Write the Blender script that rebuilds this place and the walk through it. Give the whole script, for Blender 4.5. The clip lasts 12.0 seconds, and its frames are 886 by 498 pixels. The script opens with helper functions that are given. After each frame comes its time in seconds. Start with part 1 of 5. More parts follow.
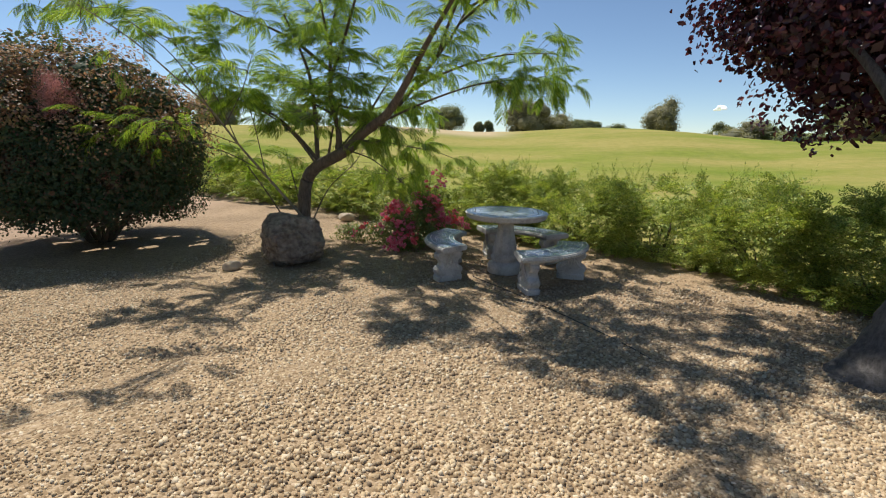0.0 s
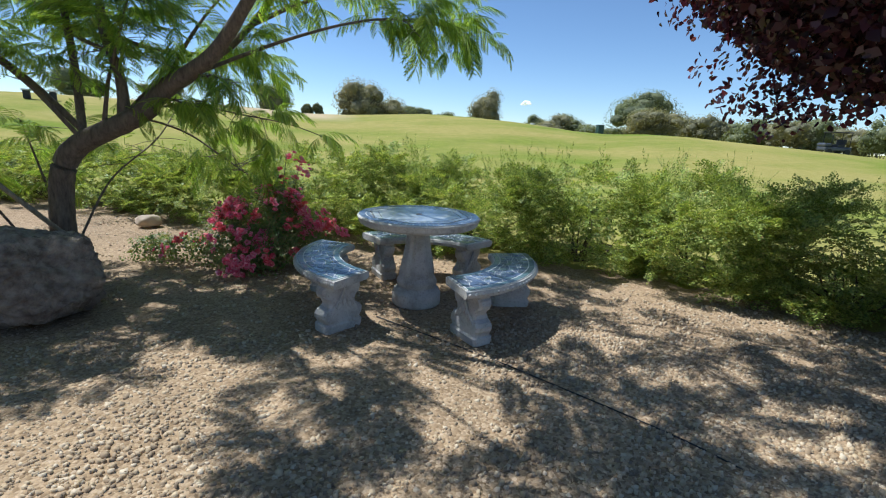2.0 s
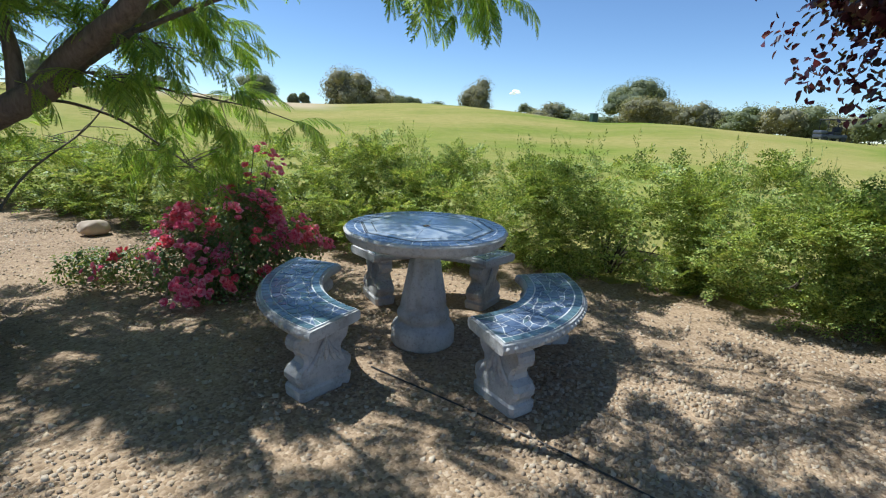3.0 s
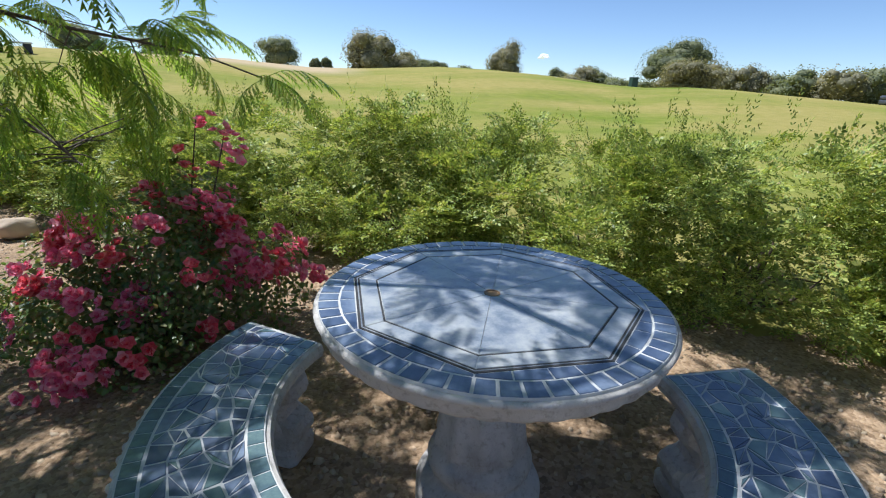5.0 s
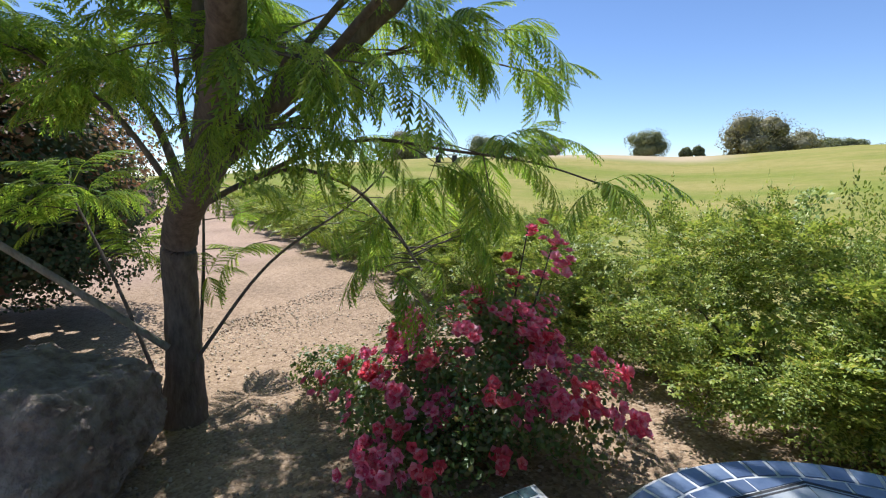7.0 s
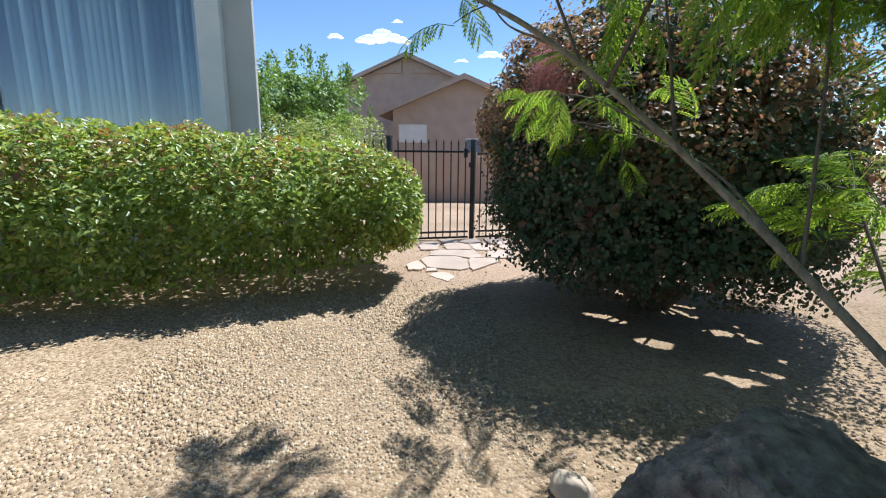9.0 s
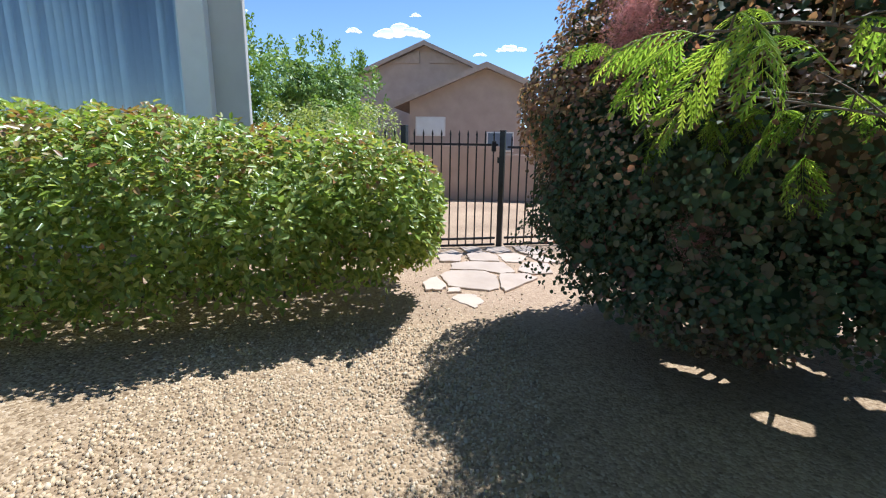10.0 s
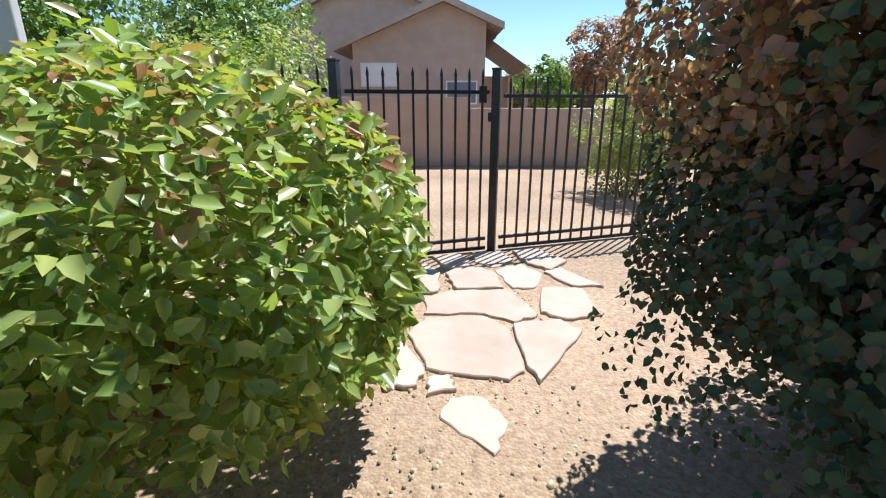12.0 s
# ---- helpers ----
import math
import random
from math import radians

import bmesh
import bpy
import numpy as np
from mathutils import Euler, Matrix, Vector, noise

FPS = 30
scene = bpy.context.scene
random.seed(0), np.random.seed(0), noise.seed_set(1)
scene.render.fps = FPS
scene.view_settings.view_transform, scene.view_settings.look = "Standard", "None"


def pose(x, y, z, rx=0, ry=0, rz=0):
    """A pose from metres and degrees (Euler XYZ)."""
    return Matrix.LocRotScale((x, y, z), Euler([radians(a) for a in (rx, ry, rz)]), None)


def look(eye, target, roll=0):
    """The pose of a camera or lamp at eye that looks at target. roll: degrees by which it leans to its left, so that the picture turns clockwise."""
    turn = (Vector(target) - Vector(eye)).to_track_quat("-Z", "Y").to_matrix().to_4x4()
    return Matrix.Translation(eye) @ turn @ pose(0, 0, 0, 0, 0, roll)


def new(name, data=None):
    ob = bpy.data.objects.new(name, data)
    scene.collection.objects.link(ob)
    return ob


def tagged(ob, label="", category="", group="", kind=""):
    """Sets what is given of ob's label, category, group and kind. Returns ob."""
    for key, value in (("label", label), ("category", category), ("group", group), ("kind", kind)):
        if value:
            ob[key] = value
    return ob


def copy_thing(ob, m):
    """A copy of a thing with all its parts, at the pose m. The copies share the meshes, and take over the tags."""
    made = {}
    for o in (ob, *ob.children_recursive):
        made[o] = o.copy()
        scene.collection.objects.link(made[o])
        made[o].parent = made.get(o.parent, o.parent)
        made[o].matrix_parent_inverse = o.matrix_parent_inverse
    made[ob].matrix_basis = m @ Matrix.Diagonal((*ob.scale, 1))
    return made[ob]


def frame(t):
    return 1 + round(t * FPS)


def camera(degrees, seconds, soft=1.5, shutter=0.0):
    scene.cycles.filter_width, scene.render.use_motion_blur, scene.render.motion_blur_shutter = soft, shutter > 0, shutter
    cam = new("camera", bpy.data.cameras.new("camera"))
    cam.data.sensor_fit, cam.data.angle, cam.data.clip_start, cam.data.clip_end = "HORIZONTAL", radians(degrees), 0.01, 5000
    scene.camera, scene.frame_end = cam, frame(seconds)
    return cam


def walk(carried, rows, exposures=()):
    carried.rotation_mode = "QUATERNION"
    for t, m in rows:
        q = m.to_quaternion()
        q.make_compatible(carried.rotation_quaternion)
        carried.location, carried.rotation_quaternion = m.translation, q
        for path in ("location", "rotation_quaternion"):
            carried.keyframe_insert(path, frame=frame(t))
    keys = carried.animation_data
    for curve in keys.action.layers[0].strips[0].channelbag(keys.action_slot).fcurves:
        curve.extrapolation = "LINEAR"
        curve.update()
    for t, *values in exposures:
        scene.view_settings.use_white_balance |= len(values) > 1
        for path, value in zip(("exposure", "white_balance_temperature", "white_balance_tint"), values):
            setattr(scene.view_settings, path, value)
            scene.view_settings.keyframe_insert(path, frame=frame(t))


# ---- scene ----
cam = camera(86.2, 12.0, soft=1.15)
PATH = [
    (0, (0.415, -0.523, 1.579), (0.286, 1.423, 1.135), 1.1),
    (0.5, (0.206, -0.025, 1.533), (0.338, 1.918, 1.077), 1.4),
    (1, (0.005, 0.488, 1.476), (0.347, 2.4, 0.998), 1.9),
    (1.5, (-0.054, 1.004, 1.436), (0.422, 2.885, 0.951), 2.5),
    (2, (-0.102, 1.501, 1.415), (0.456, 3.362, 0.941), 2.9),
    (2.5, (-0.104, 1.991, 1.397), (0.501, 3.833, 0.906), 2.6),
    (3, (0.025, 2.497, 1.372), (0.621, 4.336, 0.861), 2.6),
    (3.5, (0.111, 2.97, 1.343), (0.679, 4.818, 0.833), 2.6),
    (5.3, (0.387, 4.224, 1.311), (0.837, 6.06, 0.658), 2.0),
    (5.5, (0.429, 4.315, 1.309), (0.786, 6.184, 0.694), 1.4),
    (6, (0.493, 4.461, 1.359), (0.478, 6.395, 0.85), -0.9),
    (6.5, (0.453, 4.565, 1.358), (0.024, 6.477, 0.957), -1.0),
    (7, (0.399, 4.531, 1.38), (-0.486, 6.297, 1.065), -0.4),
    (7.5, (0.241, 4.523, 1.42), (-1.089, 5.993, 1.156), -0.1),
    (7.7, (0.151, 4.482, 1.413), (-1.346, 5.782, 1.155), 0.3),
    (9.3, (-0.983, 4.337, 1.487), (-2.924, 4.102, 1.068), 0.4),
    (9.5, (-1.207, 4.29, 1.462), (-3.148, 4.044, 1.045), 0.4),
    (10, (-1.827, 4.216, 1.449), (-3.772, 4.041, 1.017), 0.8),
    (10.5, (-2.498, 4.169, 1.454), (-4.455, 4.211, 1.041), 1.9),
    (11, (-3.138, 4.099, 1.518), (-5.079, 4.418, 1.158), 3.0),
    (11.5, (-3.764, 4.069, 1.439), (-5.691, 4.309, 0.961), 1.4),
    (12, (-4.304, 3.917, 1.401), (-6.21, 3.934, 0.793), 0.1),
]
walk(cam, [(t, look(eye, target, roll)) for t, eye, target, roll in PATH],
     exposures=[(0, 0.16, 6500, 8), (2.0, 0.30, 5650, 6), (3.5, 0.34, 5550, 6), (5.5, 0.36, 5800, 13), (7.0, 0.44, 5700, 14), (7.5, 0.64, 5550, 12), (9.3, 0.64, 5600, 7), (10.5, 0.76, 5500, 8), (11.5, 0.86, 5500, 8), (12, 0.80, 5750, 7)])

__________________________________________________

*Exercise brief:* Copy out the whole listing exactly, and don't carry over any pictures.

*Solved exercise:*
Write the Blender script that rebuilds this place and the walk through it. Give the whole script, for Blender 4.5. The clip lasts 12.0 seconds, and its frames are 886 by 498 pixels. The script opens with helper functions that are given. After each frame comes its time in seconds. Start with part 1 of 5. More parts follow.
0.0 s
2.0 s
3.0 s
5.0 s
7.0 s
9.0 s
10.0 s
12.0 s
# ---- helpers ----
import math
import random
from math import radians

import bmesh
import bpy
import numpy as np
from mathutils import Euler, Matrix, Vector, noise

FPS = 30
scene = bpy.context.scene
random.seed(0), np.random.seed(0), noise.seed_set(1)
scene.render.fps = FPS
scene.view_settings.view_transform, scene.view_settings.look = "Standard", "None"


def pose(x, y, z, rx=0, ry=0, rz=0):
    """A pose from metres and degrees (Euler XYZ)."""
    return Matrix.LocRotScale((x, y, z), Euler([radians(a) for a in (rx, ry, rz)]), None)


def look(eye, target, roll=0):
    """The pose of a camera or lamp at eye that looks at target. roll: degrees by which it leans to its left, so that the picture turns clockwise."""
    turn = (Vector(target) - Vector(eye)).to_track_quat("-Z", "Y").to_matrix().to_4x4()
    return Matrix.Translation(eye) @ turn @ pose(0, 0, 0, 0, 0, roll)


def new(name, data=None):
    ob = bpy.data.objects.new(name, data)
    scene.collection.objects.link(ob)
    return ob


def tagged(ob, label="", category="", group="", kind=""):
    """Sets what is given of ob's label, category, group and kind. Returns ob."""
    for key, value in (("label", label), ("category", category), ("group", group), ("kind", kind)):
        if value:
            ob[key] = value
    return ob


def copy_thing(ob, m):
    """A copy of a thing with all its parts, at the pose m. The copies share the meshes, and take over the tags."""
    made = {}
    for o in (ob, *ob.children_recursive):
        made[o] = o.copy()
        scene.collection.objects.link(made[o])
        made[o].parent = made.get(o.parent, o.parent)
        made[o].matrix_parent_inverse = o.matrix_parent_inverse
    made[ob].matrix_basis = m @ Matrix.Diagonal((*ob.scale, 1))
    return made[ob]


def frame(t):
    return 1 + round(t * FPS)


def camera(degrees, seconds, soft=1.5, shutter=0.0):
    scene.cycles.filter_width, scene.render.use_motion_blur, scene.render.motion_blur_shutter = soft, shutter > 0, shutter
    cam = new("camera", bpy.data.cameras.new("camera"))
    cam.data.sensor_fit, cam.data.angle, cam.data.clip_start, cam.data.clip_end = "HORIZONTAL", radians(degrees), 0.01, 5000
    scene.camera, scene.frame_end = cam, frame(seconds)
    return cam


def walk(carried, rows, exposures=()):
    carried.rotation_mode = "QUATERNION"
    for t, m in rows:
        q = m.to_quaternion()
        q.make_compatible(carried.rotation_quaternion)
        carried.location, carried.rotation_quaternion = m.translation, q
        for path in ("location", "rotation_quaternion"):
            carried.keyframe_insert(path, frame=frame(t))
    keys = carried.animation_data
    for curve in keys.action.layers[0].strips[0].channelbag(keys.action_slot).fcurves:
        curve.extrapolation = "LINEAR"
        curve.update()
    for t, *values in exposures:
        scene.view_settings.use_white_balance |= len(values) > 1
        for path, value in zip(("exposure", "white_balance_temperature", "white_balance_tint"), values):
            setattr(scene.view_settings, path, value)
            scene.view_settings.keyframe_insert(path, frame=frame(t))


# ---- scene ----
cam = camera(86.2, 12.0, soft=1.15)
PATH = [
    (0, (0.415, -0.523, 1.579), (0.286, 1.423, 1.135), 1.1),
    (0.5, (0.206, -0.025, 1.533), (0.338, 1.918, 1.077), 1.4),
    (1, (0.005, 0.488, 1.476), (0.347, 2.4, 0.998), 1.9),
    (1.5, (-0.054, 1.004, 1.436), (0.422, 2.885, 0.951), 2.5),
    (2, (-0.102, 1.501, 1.415), (0.456, 3.362, 0.941), 2.9),
    (2.5, (-0.104, 1.991, 1.397), (0.501, 3.833, 0.906), 2.6),
    (3, (0.025, 2.497, 1.372), (0.621, 4.336, 0.861), 2.6),
    (3.5, (0.111, 2.97, 1.343), (0.679, 4.818, 0.833), 2.6),
    (5.3, (0.387, 4.224, 1.311), (0.837, 6.06, 0.658), 2.0),
    (5.5, (0.429, 4.315, 1.309), (0.786, 6.184, 0.694), 1.4),
    (6, (0.493, 4.461, 1.359), (0.478, 6.395, 0.85), -0.9),
    (6.5, (0.453, 4.565, 1.358), (0.024, 6.477, 0.957), -1.0),
    (7, (0.399, 4.531, 1.38), (-0.486, 6.297, 1.065), -0.4),
    (7.5, (0.241, 4.523, 1.42), (-1.089, 5.993, 1.156), -0.1),
    (7.7, (0.151, 4.482, 1.413), (-1.346, 5.782, 1.155), 0.3),
    (9.3, (-0.983, 4.337, 1.487), (-2.924, 4.102, 1.068), 0.4),
    (9.5, (-1.207, 4.29, 1.462), (-3.148, 4.044, 1.045), 0.4),
    (10, (-1.827, 4.216, 1.449), (-3.772, 4.041, 1.017), 0.8),
    (10.5, (-2.498, 4.169, 1.454), (-4.455, 4.211, 1.041), 1.9),
    (11, (-3.138, 4.099, 1.518), (-5.079, 4.418, 1.158), 3.0),
    (11.5, (-3.764, 4.069, 1.439), (-5.691, 4.309, 0.961), 1.4),
    (12, (-4.304, 3.917, 1.401), (-6.21, 3.934, 0.793), 0.1),
]
walk(cam, [(t, look(eye, target, roll)) for t, eye, target, roll in PATH],
     exposures=[(0, 0.16, 6500, 8), (2.0, 0.30, 5650, 6), (3.5, 0.34, 5550, 6), (5.5, 0.36, 5800, 13), (7.0, 0.44, 5700, 14), (7.5, 0.64, 5550, 12), (9.3, 0.64, 5600, 7), (10.5, 0.76, 5500, 8), (11.5, 0.86, 5500, 8), (12, 0.80, 5750, 7)])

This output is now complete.